- Right now, this is a pair that I'm paying close attention to due to the fact that it is at such high levels.
- In fact, the 115 level is an area that I am paying quite a bit of attention to because if we can break above this area, it's likely this pair truly starts to take off and at this point, it would become more or less buy and hold.
- This would be a huge “shot across the bow” as it were.
It does make a certain amount of sense that we would see that mainly due to the fact that the British interest rates are so much higher than the Swiss interest rates, and of course, Switzerland just cut. So, they were the first bank to do it, and therefore, they will be the first currency truly punished. The 50-day EMA crossed above the 200-day EMA a couple of weeks ago, kicking off the Golden Cross, so it is a longer-term buying hold signal. This is a signal that I am not necessarily a huge trader of, but it is one that a lot of people pay close attention to.
Buying on the Dips
So as things stand right now, what I think is likely to happen is every pullback gets bought into. Again, the 1.15 level is an area that I'll be paying close attention to. If we can break above there, then we can really take off. On the other hand, if we pull back, I suspect somewhere near 1.13, we should have plenty of support.

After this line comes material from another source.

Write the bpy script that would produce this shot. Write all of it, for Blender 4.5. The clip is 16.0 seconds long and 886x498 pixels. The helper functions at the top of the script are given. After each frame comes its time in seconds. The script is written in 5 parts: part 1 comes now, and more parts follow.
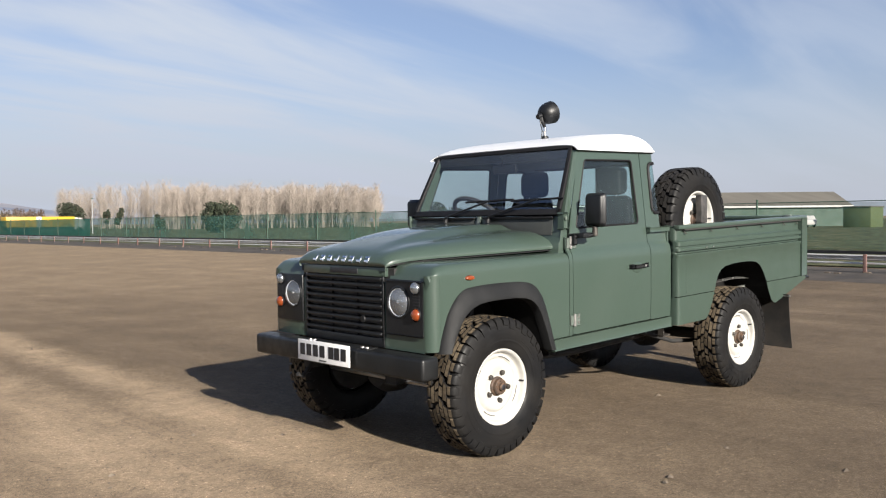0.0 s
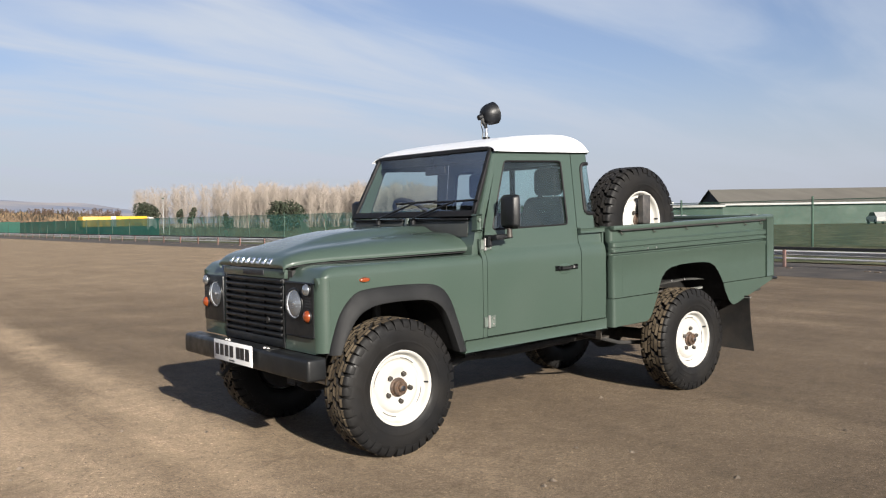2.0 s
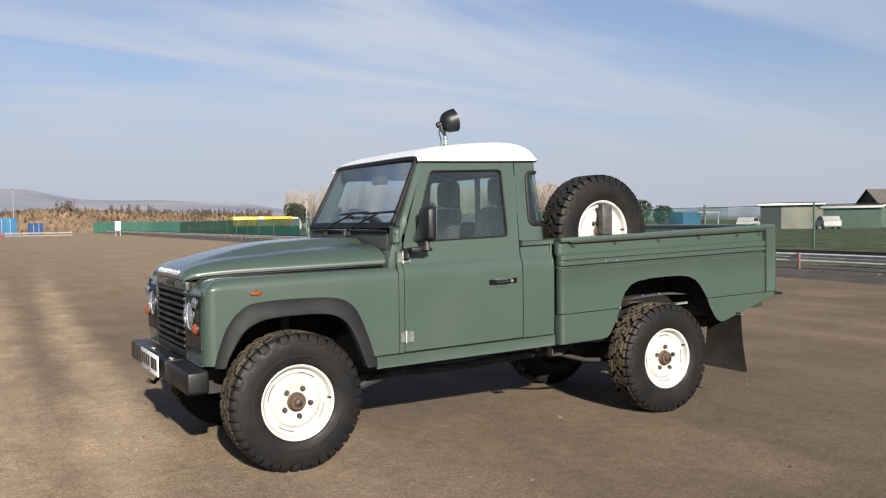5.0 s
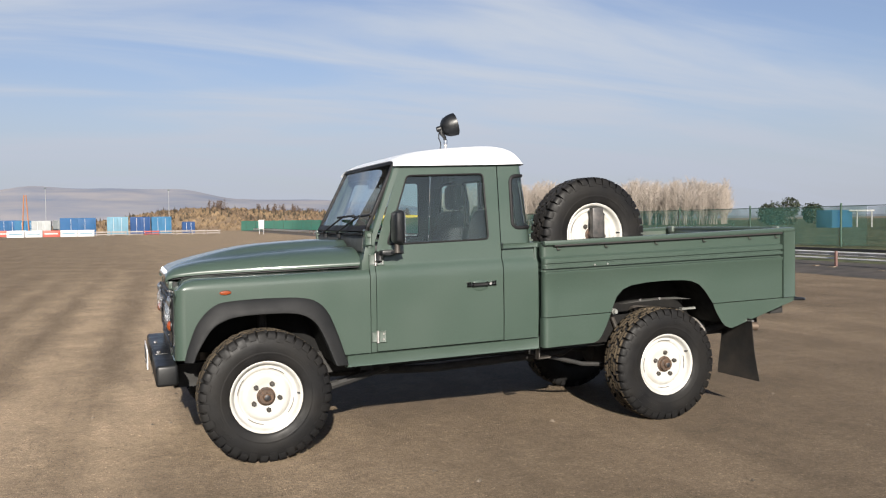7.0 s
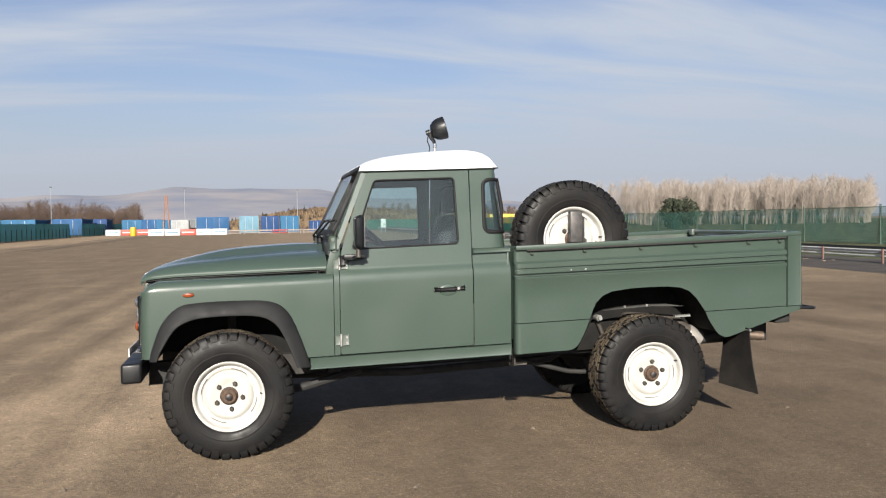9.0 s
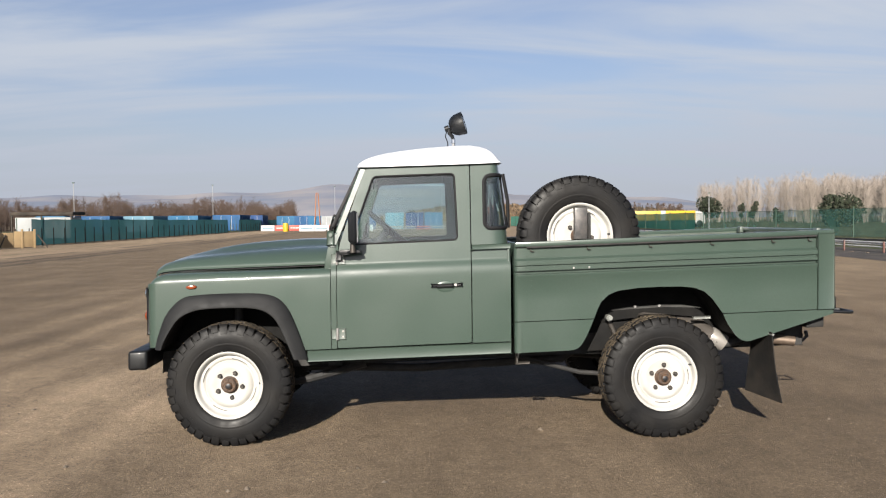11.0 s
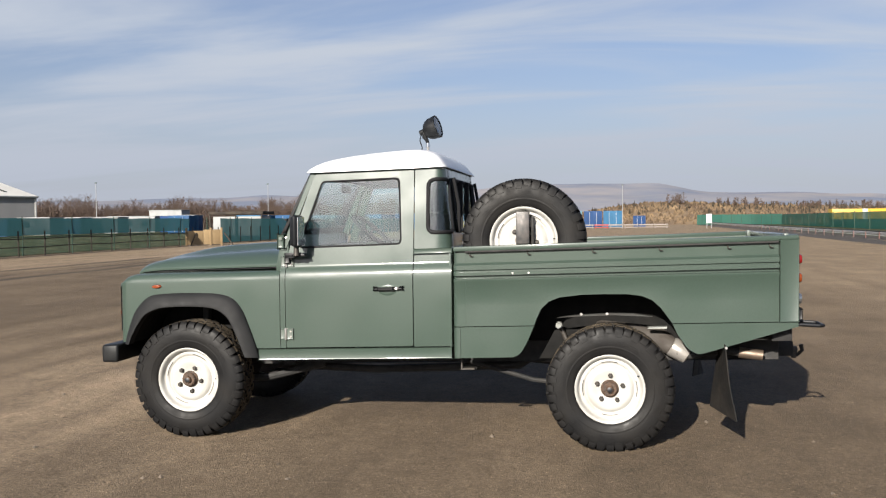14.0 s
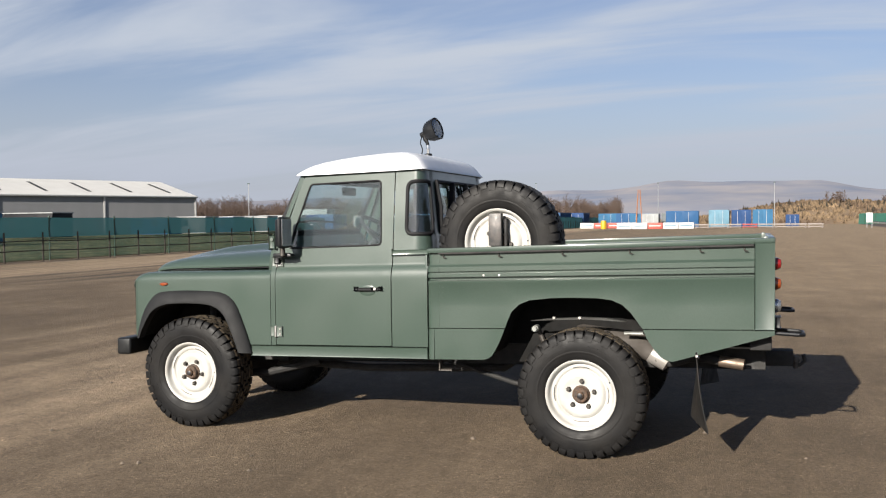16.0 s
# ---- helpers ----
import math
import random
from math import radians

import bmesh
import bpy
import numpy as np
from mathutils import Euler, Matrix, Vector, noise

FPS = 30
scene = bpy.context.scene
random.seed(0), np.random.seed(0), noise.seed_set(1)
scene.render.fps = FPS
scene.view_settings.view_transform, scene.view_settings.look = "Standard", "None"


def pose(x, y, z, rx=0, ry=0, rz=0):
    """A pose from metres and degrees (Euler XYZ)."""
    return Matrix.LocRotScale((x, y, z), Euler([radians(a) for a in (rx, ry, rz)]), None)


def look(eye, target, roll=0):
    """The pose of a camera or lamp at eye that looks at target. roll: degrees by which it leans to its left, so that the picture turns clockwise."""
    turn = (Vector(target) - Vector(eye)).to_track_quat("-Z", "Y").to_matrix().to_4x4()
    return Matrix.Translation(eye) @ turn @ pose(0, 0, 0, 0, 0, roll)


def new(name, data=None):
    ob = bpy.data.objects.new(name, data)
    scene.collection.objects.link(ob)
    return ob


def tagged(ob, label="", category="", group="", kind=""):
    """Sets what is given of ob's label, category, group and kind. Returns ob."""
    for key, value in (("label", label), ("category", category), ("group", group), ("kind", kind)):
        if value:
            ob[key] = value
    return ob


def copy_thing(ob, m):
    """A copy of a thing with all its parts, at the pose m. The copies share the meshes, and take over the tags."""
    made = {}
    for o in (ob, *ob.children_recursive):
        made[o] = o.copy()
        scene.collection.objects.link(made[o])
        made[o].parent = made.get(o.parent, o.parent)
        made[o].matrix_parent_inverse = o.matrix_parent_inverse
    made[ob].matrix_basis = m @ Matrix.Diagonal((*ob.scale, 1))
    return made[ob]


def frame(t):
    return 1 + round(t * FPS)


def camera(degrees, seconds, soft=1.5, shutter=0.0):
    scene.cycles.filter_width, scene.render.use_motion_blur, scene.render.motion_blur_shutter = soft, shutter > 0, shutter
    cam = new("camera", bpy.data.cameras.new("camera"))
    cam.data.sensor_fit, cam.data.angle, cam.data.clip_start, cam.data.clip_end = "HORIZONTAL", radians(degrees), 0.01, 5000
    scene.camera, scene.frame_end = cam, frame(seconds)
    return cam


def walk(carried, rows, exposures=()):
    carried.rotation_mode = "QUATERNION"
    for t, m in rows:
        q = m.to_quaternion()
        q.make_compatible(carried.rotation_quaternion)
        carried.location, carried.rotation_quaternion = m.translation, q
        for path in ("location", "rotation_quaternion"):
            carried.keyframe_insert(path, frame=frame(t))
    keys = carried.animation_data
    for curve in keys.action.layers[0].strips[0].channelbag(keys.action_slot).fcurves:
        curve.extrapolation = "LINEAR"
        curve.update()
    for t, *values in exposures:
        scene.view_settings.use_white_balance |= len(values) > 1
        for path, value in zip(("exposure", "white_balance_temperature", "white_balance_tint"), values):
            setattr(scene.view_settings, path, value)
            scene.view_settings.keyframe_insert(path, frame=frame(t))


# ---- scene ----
# ---- camera ----
cam = camera(54.04, 16.0, soft=1.2)
PATH = [
    (0, -3.599, -4.069, 1.330, -43.74, -1.89, -0.63),
    (0.5, -3.440, -4.225, 1.336, -40.83, -1.93, -0.72),
    (1, -3.273, -4.430, 1.344, -39.95, -1.96, -0.74),
    (1.5, -3.127, -4.594, 1.341, -39.49, -2.01, -0.80),
    (2, -2.908, -4.732, 1.343, -39.18, -1.97, -0.87),
    (2.5, -2.694, -4.839, 1.354, -38.92, -1.91, -0.88),
    (3, -2.490, -5.007, 1.361, -38.13, -1.92, -0.80),
    (3.5, -2.304, -5.140, 1.360, -36.36, -1.98, -0.80),
    (4, -2.083, -5.231, 1.361, -34.24, -1.97, -0.76),
    (4.5, -1.884, -5.297, 1.379, -31.98, -1.90, -0.75),
    (7, -0.800, -5.926, 1.416, -20.46, -1.83, -0.72),
    (7.5, -0.576, -6.014, 1.407, -18.52, -1.87, -0.77),
    (8, -0.322, -6.058, 1.410, -16.53, -1.84, -0.79),
    (8.5, -0.069, -6.109, 1.427, -14.52, -1.81, -0.76),
    (9, 0.185, -6.202, 1.441, -12.09, -1.82, -0.76),
    (11.5, 1.394, -6.301, 1.423, 0.17, -1.92, -0.58),
    (12, 1.649, -6.304, 1.423, 2.46, -1.89, -0.60),
    (12.5, 1.907, -6.304, 1.432, 4.14, -1.81, -0.57),
    (13, 2.188, -6.331, 1.442, 6.62, -1.77, -0.57),
    (13.5, 2.452, -6.268, 1.443, 8.69, -1.90, -0.54),
    (14, 2.718, -6.212, 1.446, 10.04, -1.90, -0.59),
    (14.5, 2.999, -6.165, 1.446, 11.42, -1.93, -0.59),
    (15, 3.262, -6.132, 1.435, 13.73, -1.94, -0.55),
    (15.5, 3.525, -6.040, 1.443, 16.59, -1.87, -0.60),
    (16, 3.776, -5.968, 1.454, 19.64, -1.88, -0.56),
]
walk(cam, [(t, pose(x, y, z, 90 + pitch, 0, yaw) @ pose(0, 0, 0, 0, 0, roll)) for t, x, y, z, yaw, pitch, roll in PATH],
     exposures=[(0.0, 1.28), (3.0, 1.21), (7.0, 1.14), (16.0, 1.10)])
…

Keep in mind that the Swiss franc is going to be punished across all pairs and you see it against the dollar, even the Canadian dollar, several others. And I think this is just a pattern that quite frankly, you can repeat for months, just shorting the Swiss franc. At the same time, the Japanese have raised interest rates, granted only to 0.1%, but it does show a divergence between the two central banks. So, with that being the case, I think the Swiss franc is now your funding currency for most carry trades.